Short term-Cautious; Long term-Positive

We are cautious on equity market in the short term as most positives from results and budget being factored into the markets, expectation of earnings downgrade cycle to continue and supply of papers – Govt. divestments and IPOs. The domestic equity market is currently valued at 17x FY17 earnings versus long-term average of 14.7x. However, in the long term we believe that the economy would be benefitted from the implementation of GST, higher GDP growth and increased focus on financial savings.

 

 

Review

US Federal Reserve kept their benchmark rates unchanged. The government announced Union Budget 2017-2018 amidst emerging global protectionist environment and geopolitical developments. The Union Budget has given special thrust to the rural economy and infrastructure sector.

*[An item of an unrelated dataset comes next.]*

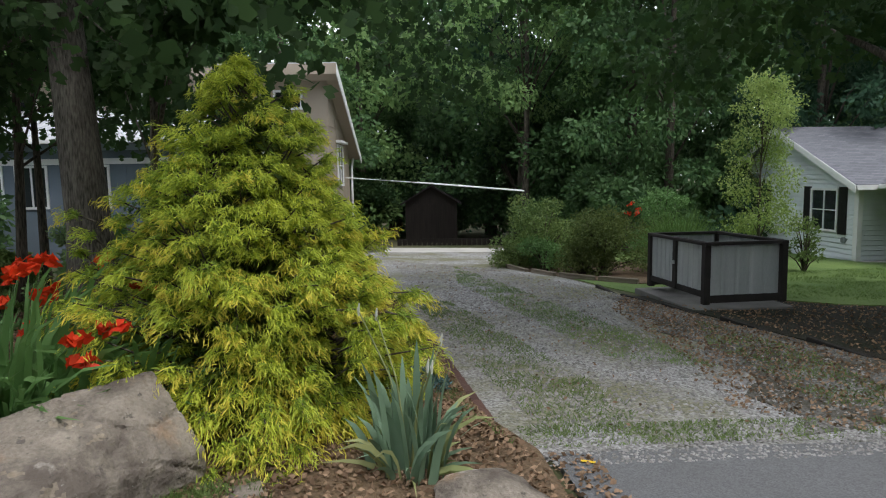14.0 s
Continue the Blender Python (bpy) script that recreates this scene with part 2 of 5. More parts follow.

Even though the government deviated marginally from its fiscal target for fiscal year 2017-18, it has demonstrated its commitment to fiscal consolidation by targeting to reach fiscal deficit of 3% of GDP in the fiscal year 2018-19. The Monetary Policy Committee (MPC) members unanimously decided to keep the repo rate on hold at 6.25%. However, the policy stance changed from accommodative to neutral and RBI commentary turned hawkish due to multiple factors. The key global factors being uncertainties surrounding the direction of US macro-economic policies and subsequent global spillovers, slowdown in global trade and implications on interest rates as central banks of Advanced Economies normalize exceptional accommodative monetary policies. On the domestic front the key concerns were regarding inflation edging higher on the back of higher energy prices (crude), stubborn core inflation at 4.9%, volatility in the exchange rate on account of global financial market developments and the fuller effects of the house rent allowances under the 7th Central Pay Commission (CPC). RBI considered it prudent to hold rates to move towards its 4% inflation target for March 2018. The Index of Industrial Production (IIP) for the month of November was seen at 5.7% as compared to -1.8% in October 2016. Consumer Price Index (CPI) was seen at 3.4% in December as compared to 3.6% in November. Indian Rupee closed against the dollar at 67.87 as on January 31, 2017.

 

Outlook

We have a neutral outlook on yields over short term. RBI’s explicit change of stance effectively from ‘accommodative’ to ‘neutral’ may possibly signal the end of the easing cycle. The change has been brought about to emphasize the need to move to 4% CPI on a durable basis in context of a still stubborn core inflation. We believe that the yield curve will steepen going forward. Given the sharp reaction of the market post policy, our view on rates remains neutral till the fiscal year end.